* [Given task]: Set the listing down unchanged, minus every embedded image.

* [Dataset content]:
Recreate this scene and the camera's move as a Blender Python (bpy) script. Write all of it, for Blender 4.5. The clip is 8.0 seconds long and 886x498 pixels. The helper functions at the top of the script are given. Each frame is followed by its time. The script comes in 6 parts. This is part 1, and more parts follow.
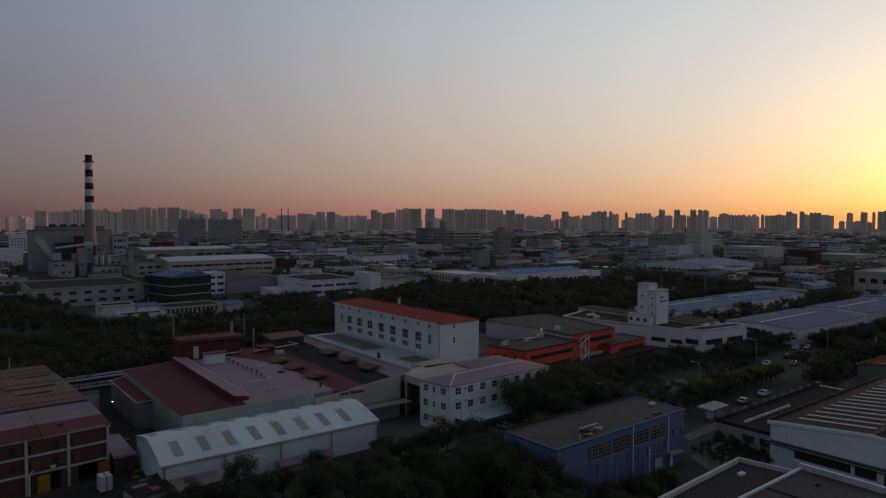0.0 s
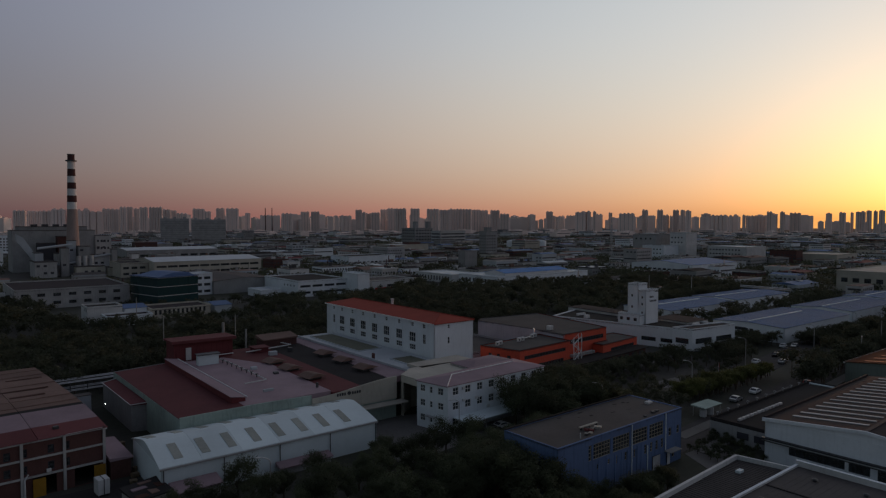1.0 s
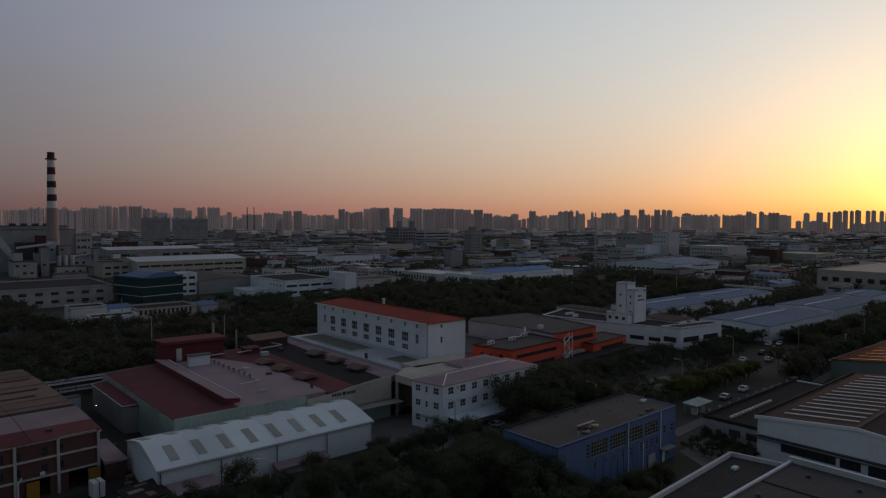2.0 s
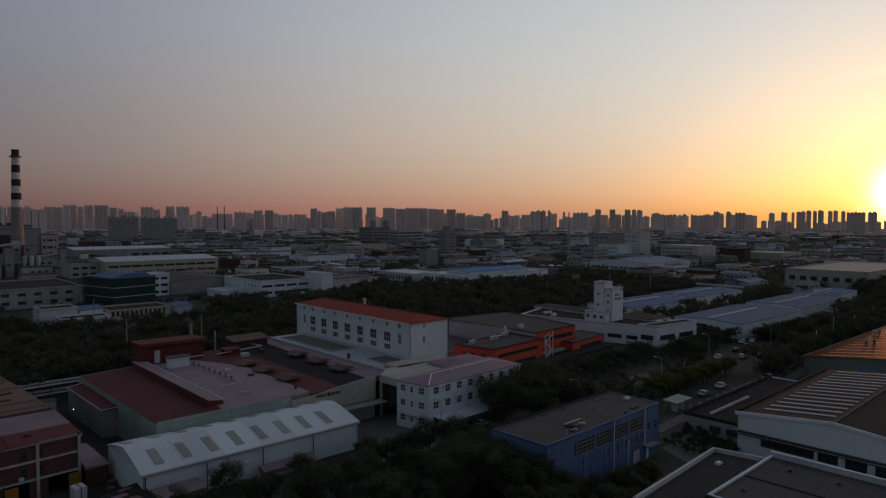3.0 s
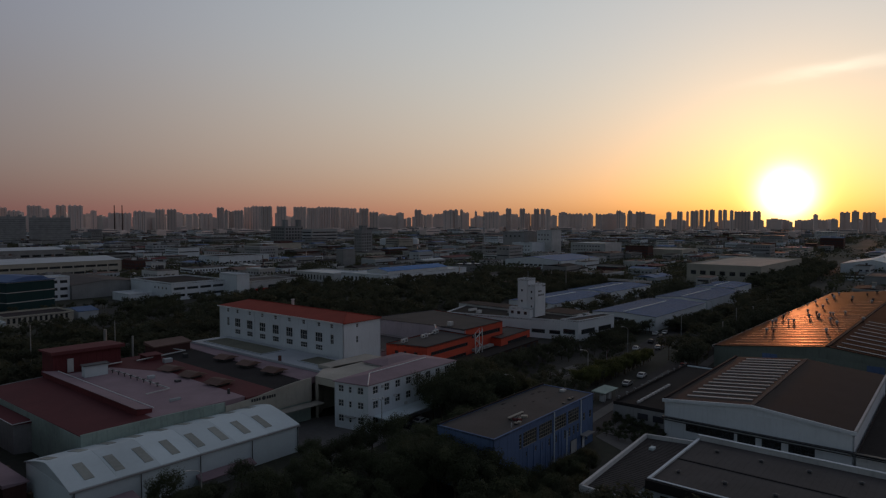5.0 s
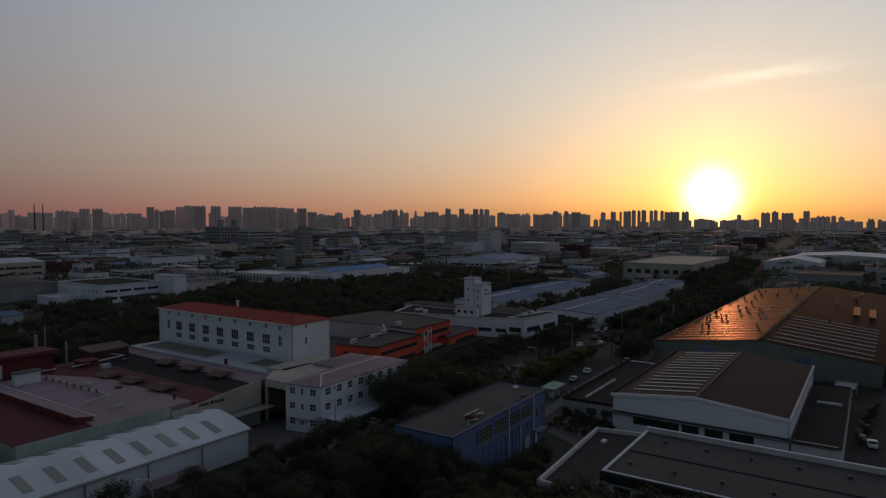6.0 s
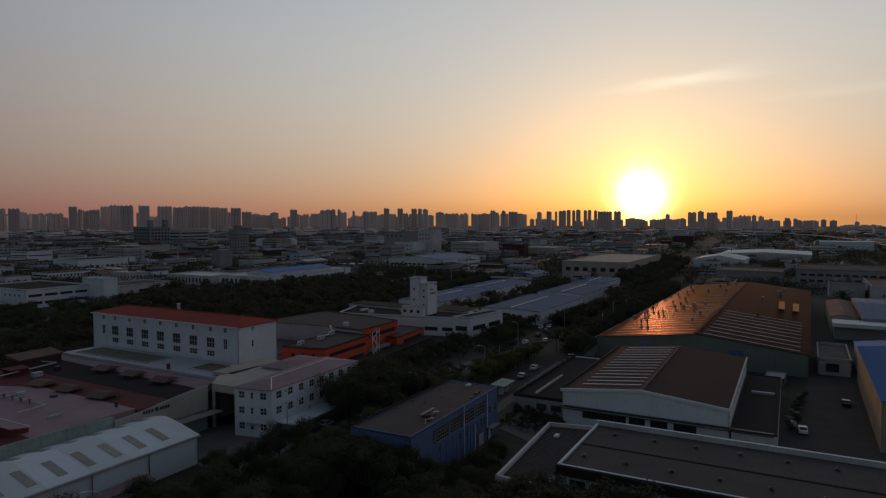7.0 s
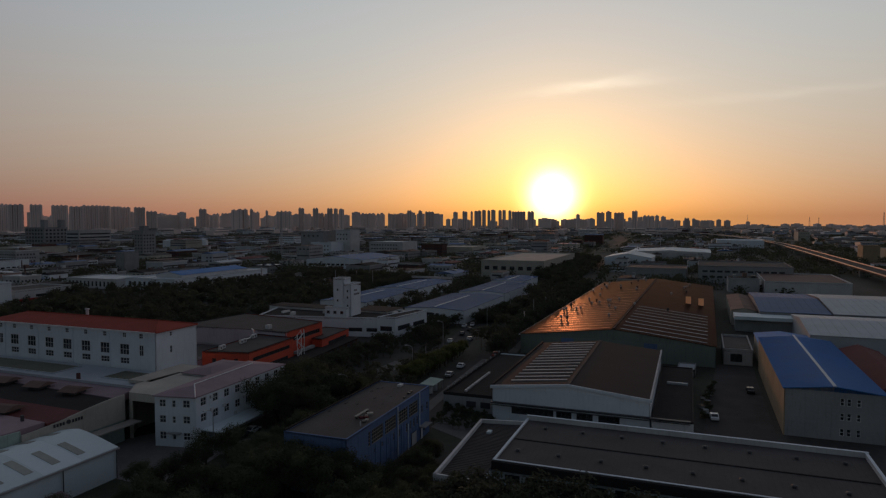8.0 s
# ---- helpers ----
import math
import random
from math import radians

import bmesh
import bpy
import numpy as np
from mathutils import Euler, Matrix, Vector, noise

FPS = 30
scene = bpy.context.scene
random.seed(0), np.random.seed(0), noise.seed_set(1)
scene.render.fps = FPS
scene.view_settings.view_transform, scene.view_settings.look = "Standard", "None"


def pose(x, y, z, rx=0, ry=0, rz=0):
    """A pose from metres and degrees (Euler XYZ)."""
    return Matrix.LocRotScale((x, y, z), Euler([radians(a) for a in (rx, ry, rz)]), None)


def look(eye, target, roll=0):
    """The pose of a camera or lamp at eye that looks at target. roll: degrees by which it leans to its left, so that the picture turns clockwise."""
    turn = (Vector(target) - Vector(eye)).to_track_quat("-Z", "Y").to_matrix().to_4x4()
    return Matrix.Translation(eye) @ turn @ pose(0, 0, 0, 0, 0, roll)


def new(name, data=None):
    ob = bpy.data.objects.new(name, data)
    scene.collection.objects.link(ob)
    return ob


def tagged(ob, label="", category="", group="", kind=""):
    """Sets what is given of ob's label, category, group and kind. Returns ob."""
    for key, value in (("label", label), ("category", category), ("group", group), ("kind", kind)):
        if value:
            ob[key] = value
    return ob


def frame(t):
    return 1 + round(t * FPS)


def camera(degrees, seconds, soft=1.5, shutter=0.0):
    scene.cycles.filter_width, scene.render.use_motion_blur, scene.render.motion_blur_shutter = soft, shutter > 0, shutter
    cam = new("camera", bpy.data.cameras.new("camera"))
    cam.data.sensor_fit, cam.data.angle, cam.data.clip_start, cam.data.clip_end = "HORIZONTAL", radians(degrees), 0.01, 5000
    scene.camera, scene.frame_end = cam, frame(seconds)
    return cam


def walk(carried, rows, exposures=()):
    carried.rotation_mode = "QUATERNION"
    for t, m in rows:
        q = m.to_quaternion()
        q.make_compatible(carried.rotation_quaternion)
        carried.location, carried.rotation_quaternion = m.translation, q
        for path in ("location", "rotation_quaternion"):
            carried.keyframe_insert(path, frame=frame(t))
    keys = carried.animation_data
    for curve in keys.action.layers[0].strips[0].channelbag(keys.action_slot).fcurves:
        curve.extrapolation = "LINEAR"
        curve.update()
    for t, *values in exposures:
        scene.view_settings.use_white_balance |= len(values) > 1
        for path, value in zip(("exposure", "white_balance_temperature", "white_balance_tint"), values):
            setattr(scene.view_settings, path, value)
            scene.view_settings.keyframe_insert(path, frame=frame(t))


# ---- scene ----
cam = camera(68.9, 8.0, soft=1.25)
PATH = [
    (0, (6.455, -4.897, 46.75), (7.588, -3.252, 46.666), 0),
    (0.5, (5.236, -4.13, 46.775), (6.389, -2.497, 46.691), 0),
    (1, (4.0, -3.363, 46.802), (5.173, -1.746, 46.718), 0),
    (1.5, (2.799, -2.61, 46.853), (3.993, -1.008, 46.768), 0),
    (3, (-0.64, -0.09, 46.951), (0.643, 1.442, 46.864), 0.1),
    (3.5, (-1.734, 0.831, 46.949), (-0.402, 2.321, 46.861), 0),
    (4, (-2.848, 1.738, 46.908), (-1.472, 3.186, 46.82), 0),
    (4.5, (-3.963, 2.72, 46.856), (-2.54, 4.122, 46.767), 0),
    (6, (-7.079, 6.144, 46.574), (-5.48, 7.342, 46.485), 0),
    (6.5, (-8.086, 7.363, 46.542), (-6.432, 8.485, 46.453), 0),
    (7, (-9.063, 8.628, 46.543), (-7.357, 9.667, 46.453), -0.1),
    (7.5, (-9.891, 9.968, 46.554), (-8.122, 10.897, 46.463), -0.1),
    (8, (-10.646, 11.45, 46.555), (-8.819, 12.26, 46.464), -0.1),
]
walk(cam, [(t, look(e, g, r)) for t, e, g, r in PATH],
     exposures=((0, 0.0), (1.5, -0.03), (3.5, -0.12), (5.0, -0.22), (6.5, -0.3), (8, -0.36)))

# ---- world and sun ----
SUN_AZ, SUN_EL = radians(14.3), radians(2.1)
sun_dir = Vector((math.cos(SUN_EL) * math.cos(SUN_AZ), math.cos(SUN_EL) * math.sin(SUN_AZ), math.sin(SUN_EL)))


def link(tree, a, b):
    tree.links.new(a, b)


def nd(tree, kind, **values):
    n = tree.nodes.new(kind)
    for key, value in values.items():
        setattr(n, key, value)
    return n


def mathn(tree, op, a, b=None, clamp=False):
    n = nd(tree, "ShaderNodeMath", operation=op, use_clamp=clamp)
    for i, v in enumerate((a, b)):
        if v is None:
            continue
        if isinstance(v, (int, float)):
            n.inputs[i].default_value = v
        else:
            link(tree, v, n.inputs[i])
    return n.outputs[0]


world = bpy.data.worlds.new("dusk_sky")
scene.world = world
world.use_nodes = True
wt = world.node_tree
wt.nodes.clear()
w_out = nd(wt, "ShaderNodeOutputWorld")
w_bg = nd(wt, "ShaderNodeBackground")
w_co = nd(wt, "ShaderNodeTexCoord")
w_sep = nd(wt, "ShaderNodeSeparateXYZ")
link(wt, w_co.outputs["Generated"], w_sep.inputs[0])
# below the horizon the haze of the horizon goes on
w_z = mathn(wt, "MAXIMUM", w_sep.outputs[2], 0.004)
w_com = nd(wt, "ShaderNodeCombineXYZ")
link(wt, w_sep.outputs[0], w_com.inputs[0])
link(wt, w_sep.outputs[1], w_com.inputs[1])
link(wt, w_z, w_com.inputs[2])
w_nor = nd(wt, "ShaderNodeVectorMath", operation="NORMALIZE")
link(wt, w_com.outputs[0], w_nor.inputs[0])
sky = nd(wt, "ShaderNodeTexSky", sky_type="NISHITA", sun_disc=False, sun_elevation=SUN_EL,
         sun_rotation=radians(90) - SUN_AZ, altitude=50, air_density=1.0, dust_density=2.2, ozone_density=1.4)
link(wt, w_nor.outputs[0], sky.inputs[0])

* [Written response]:
Recreate this scene and the camera's move as a Blender Python (bpy) script. Write all of it, for Blender 4.5. The clip is 8.0 seconds long and 886x498 pixels. The helper functions at the top of the script are given. Each frame is followed by its time. The script comes in 6 parts. This is part 1, and more parts follow.
0.0 s
1.0 s
2.0 s
3.0 s
5.0 s
6.0 s
7.0 s
8.0 s
# ---- helpers ----
import math
import random
from math import radians

import bmesh
import bpy
import numpy as np
from mathutils import Euler, Matrix, Vector, noise

FPS = 30
scene = bpy.context.scene
random.seed(0), np.random.seed(0), noise.seed_set(1)
scene.render.fps = FPS
scene.view_settings.view_transform, scene.view_settings.look = "Standard", "None"


def pose(x, y, z, rx=0, ry=0, rz=0):
    """A pose from metres and degrees (Euler XYZ)."""
    return Matrix.LocRotScale((x, y, z), Euler([radians(a) for a in (rx, ry, rz)]), None)


def look(eye, target, roll=0):
    """The pose of a camera or lamp at eye that looks at target. roll: degrees by which it leans to its left, so that the picture turns clockwise."""
    turn = (Vector(target) - Vector(eye)).to_track_quat("-Z", "Y").to_matrix().to_4x4()
    return Matrix.Translation(eye) @ turn @ pose(0, 0, 0, 0, 0, roll)


def new(name, data=None):
    ob = bpy.data.objects.new(name, data)
    scene.collection.objects.link(ob)
    return ob


def tagged(ob, label="", category="", group="", kind=""):
    """Sets what is given of ob's label, category, group and kind. Returns ob."""
    for key, value in (("label", label), ("category", category), ("group", group), ("kind", kind)):
        if value:
            ob[key] = value
    return ob


def frame(t):
    return 1 + round(t * FPS)


def camera(degrees, seconds, soft=1.5, shutter=0.0):
    scene.cycles.filter_width, scene.render.use_motion_blur, scene.render.motion_blur_shutter = soft, shutter > 0, shutter
    cam = new("camera", bpy.data.cameras.new("camera"))
    cam.data.sensor_fit, cam.data.angle, cam.data.clip_start, cam.data.clip_end = "HORIZONTAL", radians(degrees), 0.01, 5000
    scene.camera, scene.frame_end = cam, frame(seconds)
    return cam


def walk(carried, rows, exposures=()):
    carried.rotation_mode = "QUATERNION"
    for t, m in rows:
        q = m.to_quaternion()
        q.make_compatible(carried.rotation_quaternion)
        carried.location, carried.rotation_quaternion = m.translation, q
        for path in ("location", "rotation_quaternion"):
            carried.keyframe_insert(path, frame=frame(t))
    keys = carried.animation_data
    for curve in keys.action.layers[0].strips[0].channelbag(keys.action_slot).fcurves:
        curve.extrapolation = "LINEAR"
        curve.update()
    for t, *values in exposures:
        scene.view_settings.use_white_balance |= len(values) > 1
        for path, value in zip(("exposure", "white_balance_temperature", "white_balance_tint"), values):
            setattr(scene.view_settings, path, value)
            scene.view_settings.keyframe_insert(path, frame=frame(t))


# ---- scene ----
cam = camera(68.9, 8.0, soft=1.25)
PATH = [
    (0, (6.455, -4.897, 46.75), (7.588, -3.252, 46.666), 0),
    (0.5, (5.236, -4.13, 46.775), (6.389, -2.497, 46.691), 0),
    (1, (4.0, -3.363, 46.802), (5.173, -1.746, 46.718), 0),
    (1.5, (2.799, -2.61, 46.853), (3.993, -1.008, 46.768), 0),
    (3, (-0.64, -0.09, 46.951), (0.643, 1.442, 46.864), 0.1),
    (3.5, (-1.734, 0.831, 46.949), (-0.402, 2.321, 46.861), 0),
    (4, (-2.848, 1.738, 46.908), (-1.472, 3.186, 46.82), 0),
    (4.5, (-3.963, 2.72, 46.856), (-2.54, 4.122, 46.767), 0),
    (6, (-7.079, 6.144, 46.574), (-5.48, 7.342, 46.485), 0),
    (6.5, (-8.086, 7.363, 46.542), (-6.432, 8.485, 46.453), 0),
    (7, (-9.063, 8.628, 46.543), (-7.357, 9.667, 46.453), -0.1),
    (7.5, (-9.891, 9.968, 46.554), (-8.122, 10.897, 46.463), -0.1),
    (8, (-10.646, 11.45, 46.555), (-8.819, 12.26, 46.464), -0.1),
]
walk(cam, [(t, look(e, g, r)) for t, e, g, r in PATH],
     exposures=((0, 0.0), (1.5, -0.03), (3.5, -0.12), (5.0, -0.22), (6.5, -0.3), (8, -0.36)))

# ---- world and sun ----
SUN_AZ, SUN_EL = radians(14.3), radians(2.1)
sun_dir = Vector((math.cos(SUN_EL) * math.cos(SUN_AZ), math.cos(SUN_EL) * math.sin(SUN_AZ), math.sin(SUN_EL)))


def link(tree, a, b):
    tree.links.new(a, b)


def nd(tree, kind, **values):
    n = tree.nodes.new(kind)
    for key, value in values.items():
        setattr(n, key, value)
    return n


def mathn(tree, op, a, b=None, clamp=False):
    n = nd(tree, "ShaderNodeMath", operation=op, use_clamp=clamp)
    for i, v in enumerate((a, b)):
        if v is None:
            continue
        if isinstance(v, (int, float)):
            n.inputs[i].default_value = v
        else:
            link(tree, v, n.inputs[i])
    return n.outputs[0]


world = bpy.data.worlds.new("dusk_sky")
scene.world = world
world.use_nodes = True
wt = world.node_tree
wt.nodes.clear()
w_out = nd(wt, "ShaderNodeOutputWorld")
w_bg = nd(wt, "ShaderNodeBackground")
w_co = nd(wt, "ShaderNodeTexCoord")
w_sep = nd(wt, "ShaderNodeSeparateXYZ")
link(wt, w_co.outputs["Generated"], w_sep.inputs[0])
# below the horizon the haze of the horizon goes on
w_z = mathn(wt, "MAXIMUM", w_sep.outputs[2], 0.004)
w_com = nd(wt, "ShaderNodeCombineXYZ")
link(wt, w_sep.outputs[0], w_com.inputs[0])
link(wt, w_sep.outputs[1], w_com.inputs[1])
link(wt, w_z, w_com.inputs[2])
w_nor = nd(wt, "ShaderNodeVectorMath", operation="NORMALIZE")
link(wt, w_com.outputs[0], w_nor.inputs[0])
sky = nd(wt, "ShaderNodeTexSky", sky_type="NISHITA", sun_disc=False, sun_elevation=SUN_EL,
         sun_rotation=radians(90) - SUN_AZ, altitude=50, air_density=1.0, dust_density=2.2, ozone_density=1.4)
link(wt, w_nor.outputs[0], sky.inputs[0])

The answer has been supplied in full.